Other Stuff You Might Want To Know
Vikings drink. Drunkenness is implied, including by Hiccup (although he quickly sobers up.)
For an animated film, this one has multiple positive messages. We learn about the bond between a parent and child (Hiccup and Stoick), the long-lasting legacy of parents (Stoick), and the love between a husband and wife (Stoick and his wife). The film teaches us about leadership, as Hiccup discovers he can’t “go it alone” while battling the dragon hunters; he needs help. We learn about courage in the midst of self-doubt. Hiccup has trouble “letting go” of Toothless in a scene that will cause empty nesters to reminisce. If we’re paying attention, the film even urges us not to arbitrarily kill wildlife (poaching for rhino horns, for example).

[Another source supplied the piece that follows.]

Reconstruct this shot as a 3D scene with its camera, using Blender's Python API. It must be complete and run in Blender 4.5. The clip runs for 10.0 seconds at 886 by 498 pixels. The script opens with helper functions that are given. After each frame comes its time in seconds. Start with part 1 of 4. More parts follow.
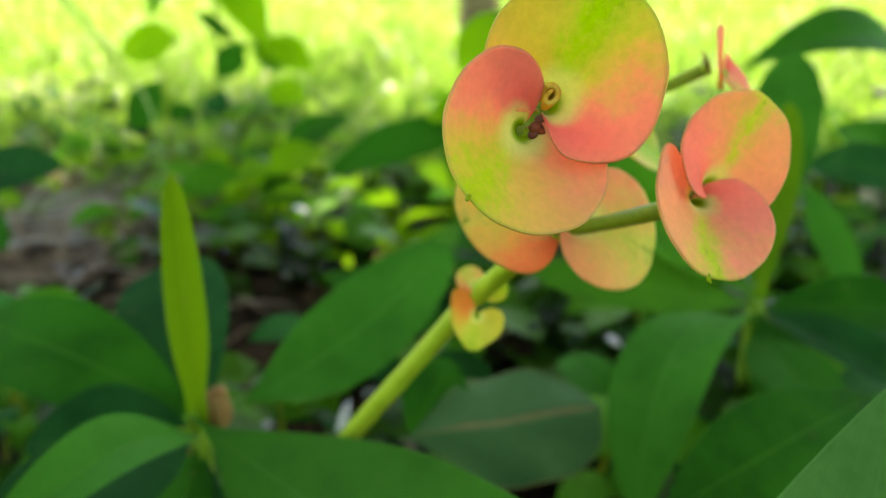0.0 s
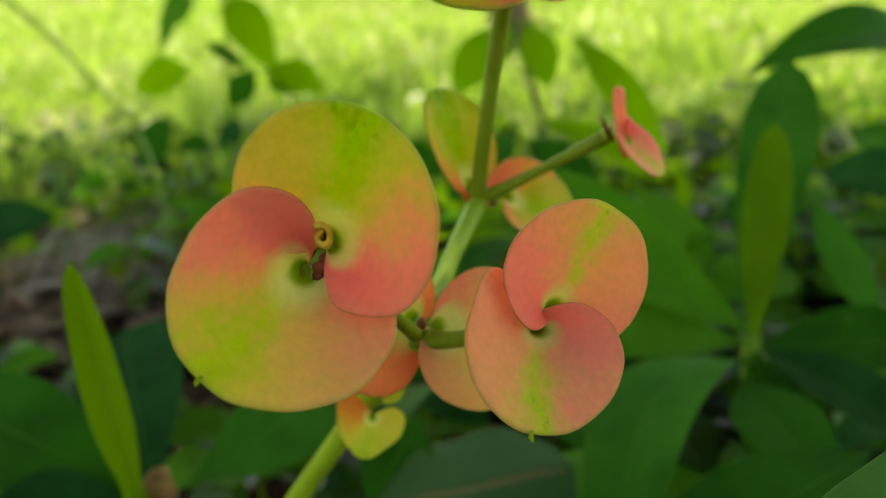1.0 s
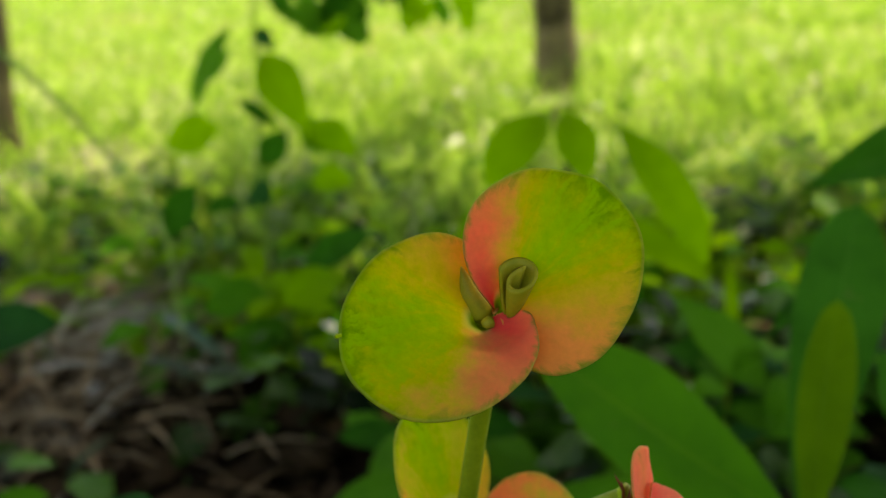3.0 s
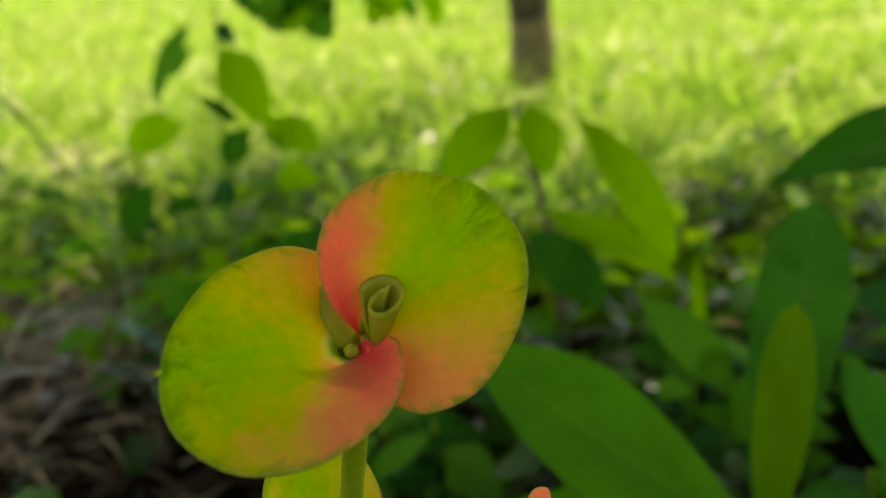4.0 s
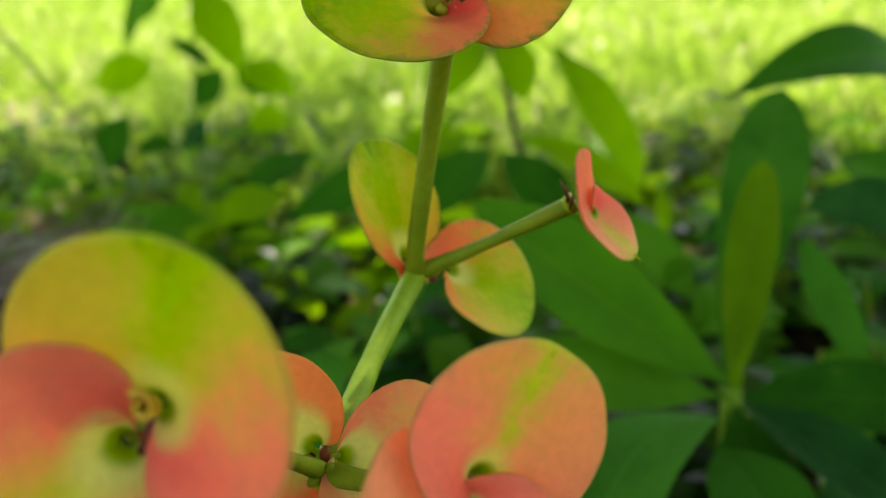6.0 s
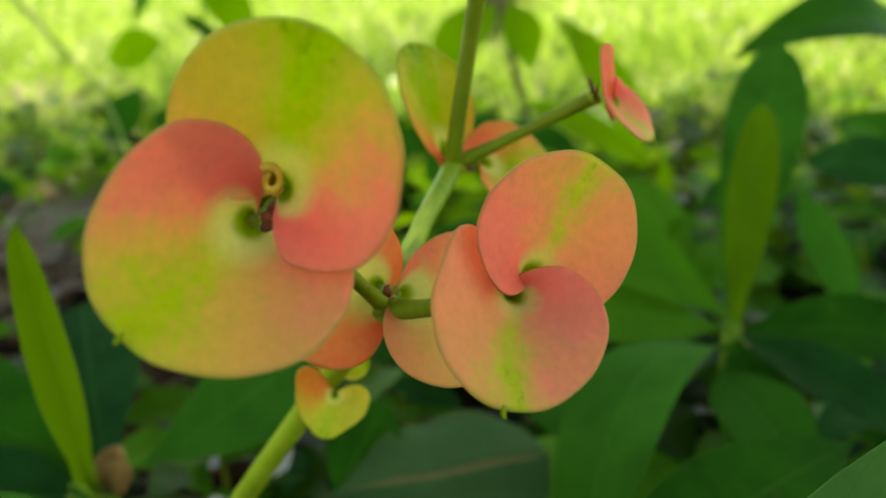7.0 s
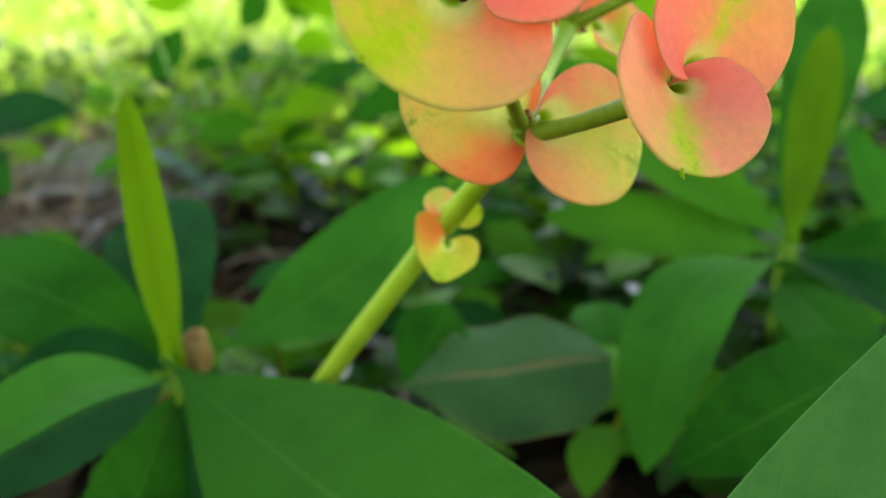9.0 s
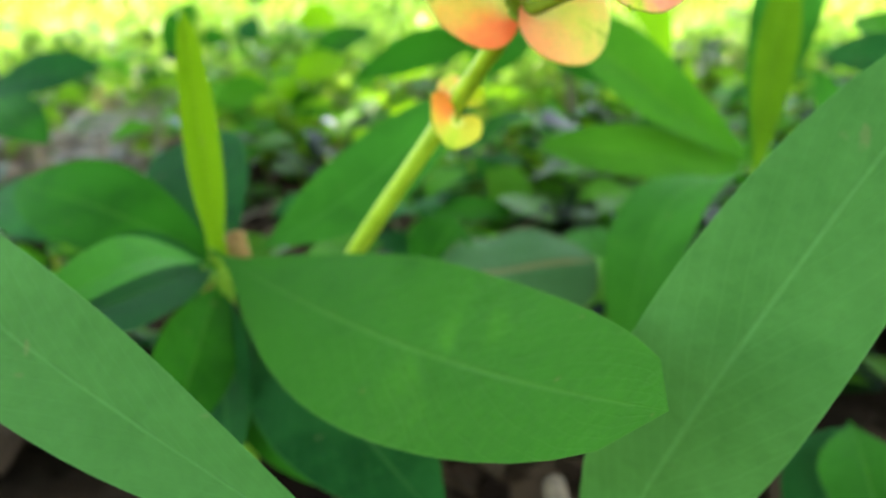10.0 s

The How to Train Your Dragon series is a cartoonish world of Nordic myths and gods. Marvel’s Thor would fit right in.
Yet that’s just the backdrop for a message about love, especially in this third installment. Toothless falls for Light Fury. Hiccup and Astrid finally consider marriage. And in a scene straight out of a Hallmark movie, a tearful Stoick thinks back to the love of his life—the only woman for him. “There’s no greater gift than love,” Stoick says.
Yes, Hiccup has to say goodbye to a friend (Toothless), but he welcomes a new chapter in his life while looking back at his father’s model example of marital dedication. Not bad for a cartoon.
The animation. The messages. The story. It’s a fun film.
The “gods” exclamations. My son kept whispering to me, “Is that a curse word?”
- Was Hiccup’s father a good example for his son? Why or why not?
- What does the relationship between Hiccup and Toothless teach us about life? About parenting? About letting go?
- What did Hiccup learn about being courageous? About leading?
Entertainment rating: 3 out of 5 stars. Family-friendly rating: 3.5 out of 5 stars.
Rated PG for adventure action and some mild rude humor.